Tip: Use third-party media players to avoid video/audio playback problems

Earlier this year I posted an article about how users can download codecs to avoid video/audio playback problems. In the article I mentioned codecs are a handy way to solve the problem of not being able to play specific types of video/audio files but using codecs should be a “last resort” because there are third-party media players that come with codecs built-in; that can play almost all videos/audio files without you having to mess with potentially sensitive areas of your computer. So let’s talk media players.

What they are and what they do

It’s pretty simple. Windows has a built-in media player, Windows Media Player. For some things Windows Media Player works well; but for other things, ’cause of one reason or another, it fails. For example, Windows Media Player refuses to play FLV videos. Third-party media players aim to solve the issues with Windows Media Player while at the same time improving the user experience by adding more features and enhancing playback quality.

For the issue at hand – video/audio playback – third-party media players are ideal because they come with native support for most, if not all, media formats. This native support prevents issues that happen with Windows Media Player, such as the above mentioned inability to play FLV videos. On the other hand, using third-party media players over installing codecs means you must use that media player to play all your media files or else you may face that same playback issue.

In addition to being able to play most all media formats, third-party media players often have enhanced features not found in Windows Media Player.

Third-Party Media Players

The big dogs in this category are VLC and GOM Media Player. Other than those two, there are a dime a dozen media players out there. To name a few notable ones, there is KMPlayer, Media Player Classic, and BS.Player. Other less popular but still excellent players include SPlayer, UMPlayer, SMPlayer, and QQ Player.

Aside from BS.Player – which has a free and PRO version – all of the just-mentioned players are completely freeware; and most are open source.

It should be noted many of the above-mentioned players use MPlayer as their workhorse. MPlayer is considered to be the FFMPEG of media players — it is an open-source video player for Linux that has excellent codec support but is not very user-friendly. Hence, there are many media players that take MPlayer and spice it up with a better and more user-friendly interface.

Which one should I use?

Toss a nine sided coin to help you decide. Just kidding.

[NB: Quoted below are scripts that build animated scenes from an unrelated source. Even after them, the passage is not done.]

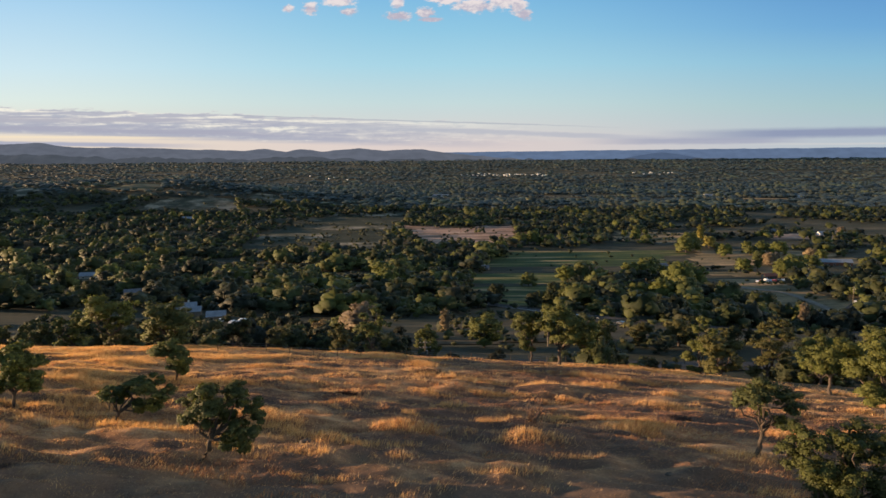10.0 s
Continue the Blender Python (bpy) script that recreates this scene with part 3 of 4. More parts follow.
tree("bush", 107.0, 109.0, [(0.0, 0.7, 0.8), (0.9, 0.5, 0.6)], "low olive bush on the bank", LIGHT_LEAF, 1200, 0.15, 0.05, 0.3, seed=33, group="bushes on the slope", category="bush")
for i, (bx, by) in enumerate(((-39.0, 89.0), (-36.5, 88.0), (-42.5, 91.0), (-20.5, 90.5), (-46.0, 93.0))):
    tree("bush", bx, by, [(0.0, 0.6, 0.7), (0.8, 0.4, 0.5), (-0.7, 0.4, 0.5)], "low rusty brush along the brow", BROWN_LEAF, 900, 0.14, 0.05, 0.25, seed=40 + i, group="bushes on the slope", category="bush")



def crown_plan(seed, wide, tall, low=0.3, n=9):
    """Lobes of a broad uneven crown: narrow at the top, widest below the middle."""
    rng = np.random.RandomState(seed)
    out = []
    for k in range(n):
        h = tall * (low + (0.97 - low) * (k + rng.rand()) / n)
        half = 0.5 * wide * math.sqrt(max(0.08, 1 - ((h / tall - 0.5) / 0.55) ** 2))
        r = wide * rng.uniform(0.13, 0.21)
        out.append(((-1) ** k * half * rng.uniform(0.15, 0.85), max(r, h - 0.7 * r), r))
    out.append((0.0, tall * (0.5 + 0.4 * low), 0.3 * wide))
    return out


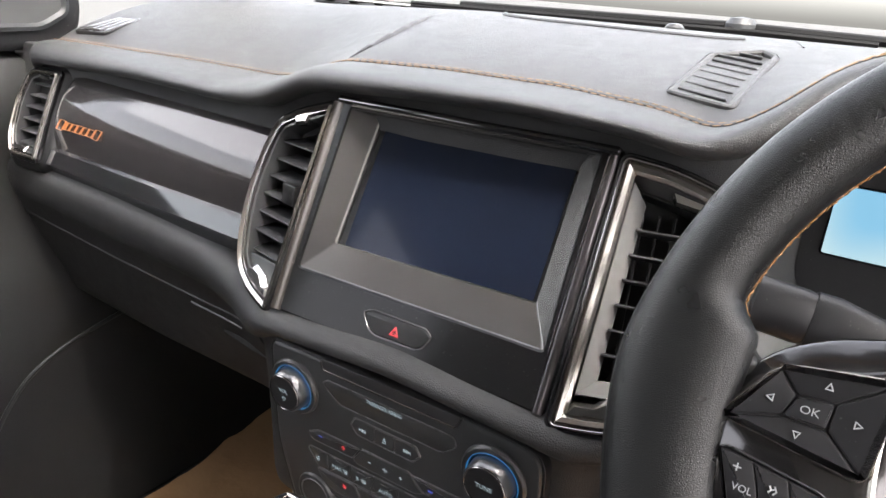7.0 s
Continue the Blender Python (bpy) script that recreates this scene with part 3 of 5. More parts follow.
def passenger_end_vent():
    """Vent at the passenger's end: a bowed chrome edge, tilted blades and a plain grey jamb."""
    v = thing("passenger_air_vent", frame_at((-0.632, 0.098, 0.597), 24, -4), "upright bowed end air vent with chrome edge and tilted grey blades", "air vent", "vents at the dash ends")
    outer = PASSENGER_VENT
    part("gasket", rim_frame(inset(outer, -0.0045), 0.0050, -0.03, 0.0010), PIANO, v, "gloss black outer edge")
    part("surround", rim_frame(outer, 0.0034, -0.02, 0.0046, round_=0.42), CHROME, v, "bright chrome surround")
    part("inner_line", rim_frame(inset(outer, 0.0040), 0.0022, -0.02, 0.0016), SMOKE, v, "dark chrome inner line")
    part("throat", rim_frame(inset(outer, 0.0062), 0.0030, -0.045, -0.001, round_=0.1), VANE, v)
    part("cavity", slab(inset(outer, 0.008), -0.055, -0.050, 0.0005), DARK, v)
    part("jamb", loops([[(x, y, 0.0), (x + 0.0058, y, 0.003), (x + 0.0058, y, -0.02), (x, y, -0.02)] for x, y in ((0.0200, 0.032), (0.0205, 0.010), (0.0215, -0.014), (0.0245, -0.040), (0.0285, -0.065))]), SATIN, v, "plain grey jamb")
    for k in range(6):
        y = 0.0190 - 0.0150 * k
        x0 = -0.0400 + 0.0011 * max(0, k - 1) ** 1.7
        b = box((x0, -0.0009, -0.022), (0.0190 + 0.0013 * k, 0.0009, 0.0), 0.0007, 2)
        part("blade", moved(b, Matrix.Translation((0, y, -0.006)) @ Matrix.Rotation(radians(27), 4, "X")), VANE, v)
    part("sill", slab([(-0.0240, -0.0600), (0.0300, -0.0570), (0.0330, -0.0660), (-0.0150, -0.0680)], -0.02, -0.003, 0.001, 1), VANE, v, "plain grey sill under the blades")
    facet_clip("lower_clip", [(-0.0200, -0.0665), (0.0080, -0.0660), (0.0110, -0.0560), (-0.0220, -0.0570)], [(-0.0170, -0.0640), (0.0060, -0.0635), (0.0080, -0.0590), (-0.0180, -0.0600)], -0.006, 0.0030, v, "faceted polished lower clip")
    facet_clip("upper_clip", [(-0.0130, 0.0260), (0.0080, 0.0270), (0.0110, 0.0350), (-0.0150, 0.0340)], [(-0.0110, 0.0280), (0.0060, 0.0290), (0.0080, 0.0330), (-0.0120, 0.0325)], -0.006, 0.0020, v, "small polished upper clip")
    return v


driver_end_vent()
passenger_end_vent()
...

For the purposes of audio/video playback, all the media players mentioned above more or less do the same thing. I mean how many different ways can you play Harry Potter and the Sorcerer’s Stone? Personally speaking, I am partial to GOM Media Player. I used to be a VLC fan but it keeps wanting to cache my fonts every time I run it (which typically takes a few minutes) and it is just getting annoying. GOM Media Player just works. Media Player Classic and SPlayer are both billed as lighter on resources compared to the competition; SMPlayer has an interesting feature where it remembers the settings for each individual file – such as volume level, where you left off, etc. – making it very convenient when you are pause and resume playback; KMPlayer just launched their KM+ platform which aims to be your media hub using the cloud; UMPlayer is available on multiple platforms, not just Windows. Really you can pick any of the players and be happy with it. The only one I would caution about is BS.Player simply because free version of BS.Player cannot play DVDs — only the PRO version can.


The days of playback problems are gone. You no longer have an excuse for not being able to view your granny’s 85th birthday party home video. Either by installing codec packs or using third-party video players, you can now play any audio/video file you can dream of. (Keep the dreams clean.)

When it comes to installing codec packs vs installing third-party media players I, for one, will always recommend the latter over the former if possible. Third-party media players allow you to break the shackles of Windows Media Player and roam the media world freely. Still, though, both codec packs and third-party media players are viable options for playback issues.